Why did ChatGPT Health under-triage emergencies?

Question

Hans Steiner · Accepted Answer

Study finds the AI underestimated severity in many cases

A structured academic evaluation of OpenAI’s health-focused chatbot tested its triage recommendations against a set of emergency scenarios and found that the system underestimated how urgently many patients needed care. In the study, roughly half of the vignettes representing medical emergencies received advice that downplayed the severity, a pattern experts say could delay critical care for some users.

The investigators presented realistic clinical prompts and compared the chatbot’s disposition recommendations against established triage standards. Under-triaging means advising lower-acuity actions—such as home care or routine outpatient follow-up—when emergency department evaluation or urgent intervention would be appropriate.

Why this matters:

Delayed recognition of emergencies can worsen outcomes for time-sensitive conditions like heart attack, sepsis, stroke, and severe infections.
Millions of people will encounter consumer-facing chatbots; if advice systematically underestimates danger, reliance on these tools could produce widespread harm.
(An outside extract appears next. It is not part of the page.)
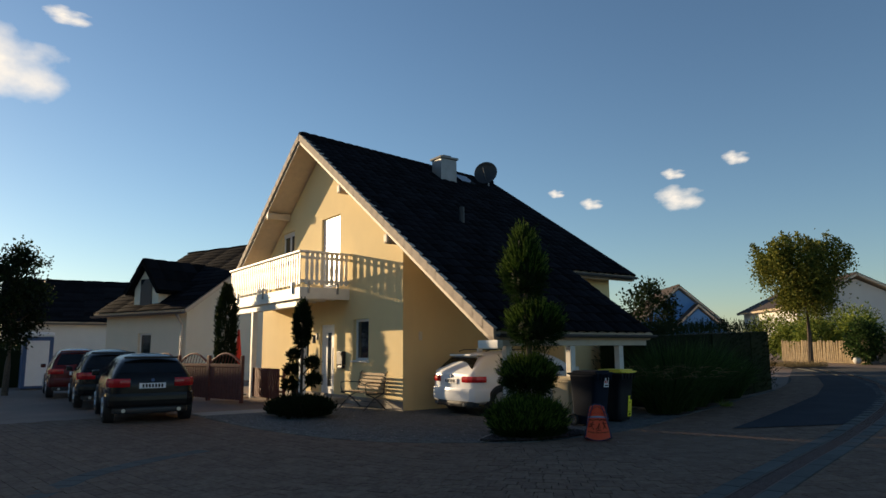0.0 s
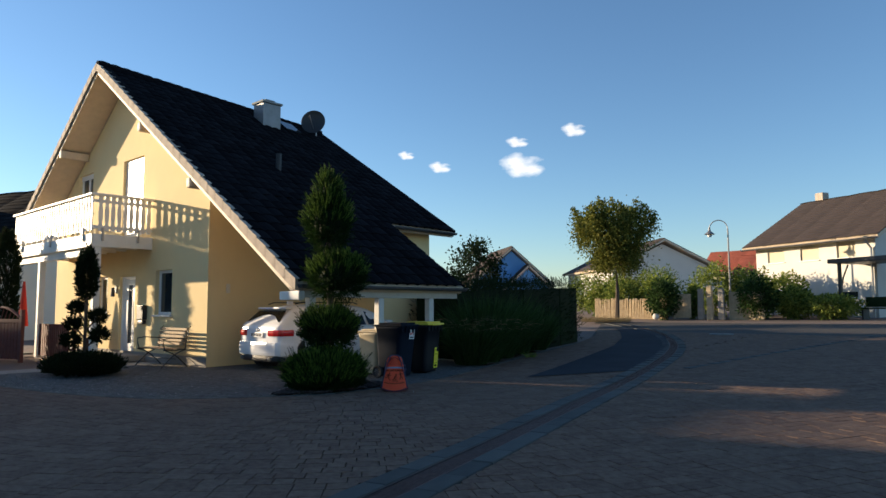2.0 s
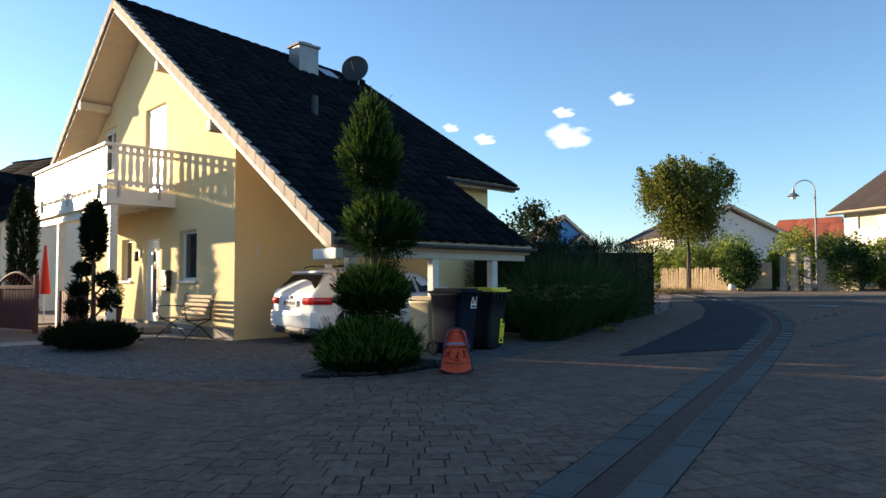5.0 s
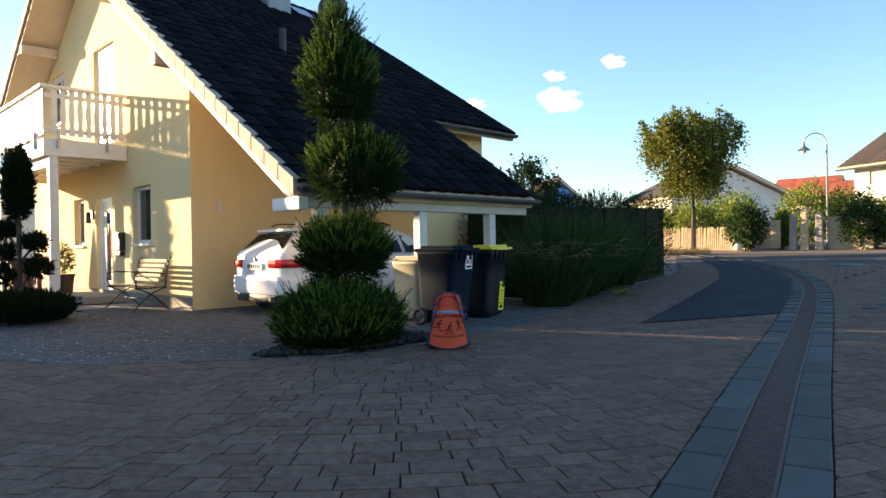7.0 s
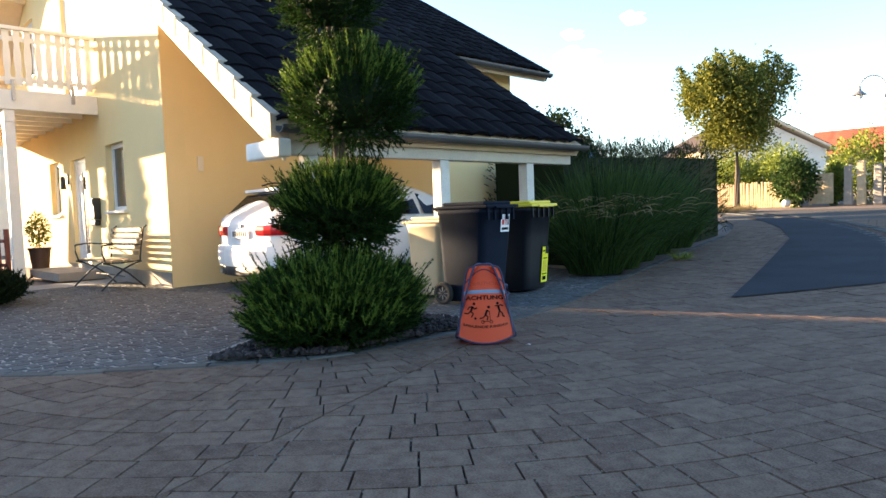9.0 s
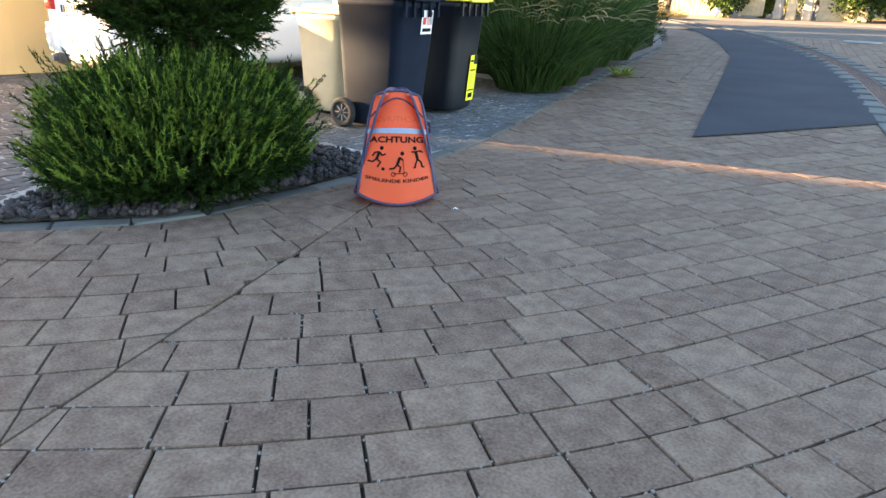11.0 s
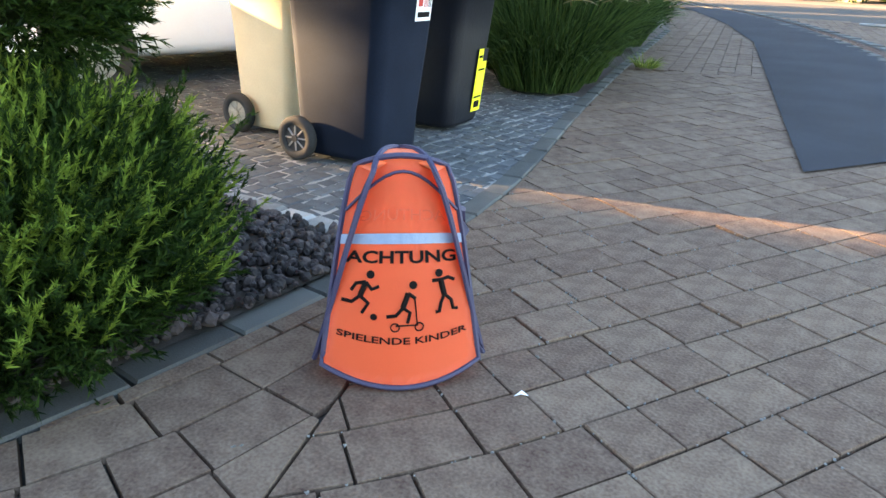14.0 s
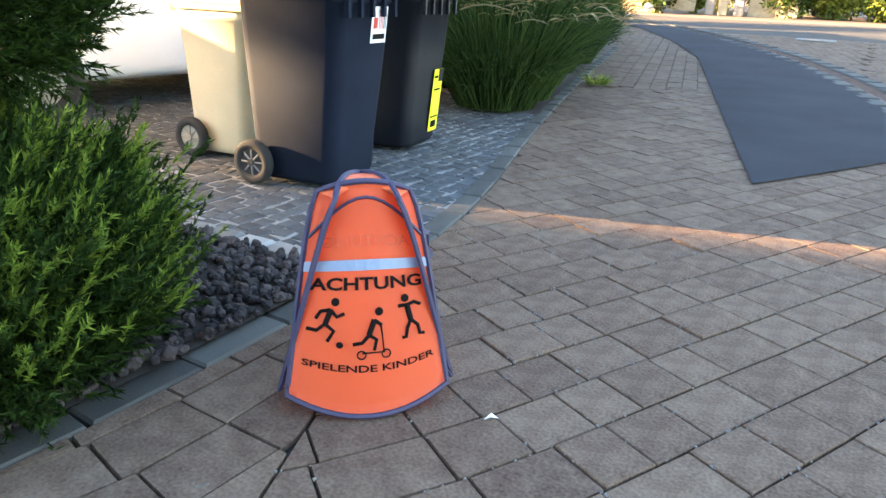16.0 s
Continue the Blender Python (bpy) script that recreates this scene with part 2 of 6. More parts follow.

Key implications and next steps

Human oversight: Clinicians should remain central to triage decisions; AI tools can support but not replace judgement.
Transparency and testing: AI health tools need rigorous, independent validation and clear limits communicated to users.
Product updates: Developers must refine models and safety guards to reduce under-triage errors and escalate high-risk flags.

The study underscores that while generative AI can help expand access to health information, its current triage performance requires caution. Regulators, developers, and health systems will need to set stronger safety standards and monitor real-world outcomes as these tools scale.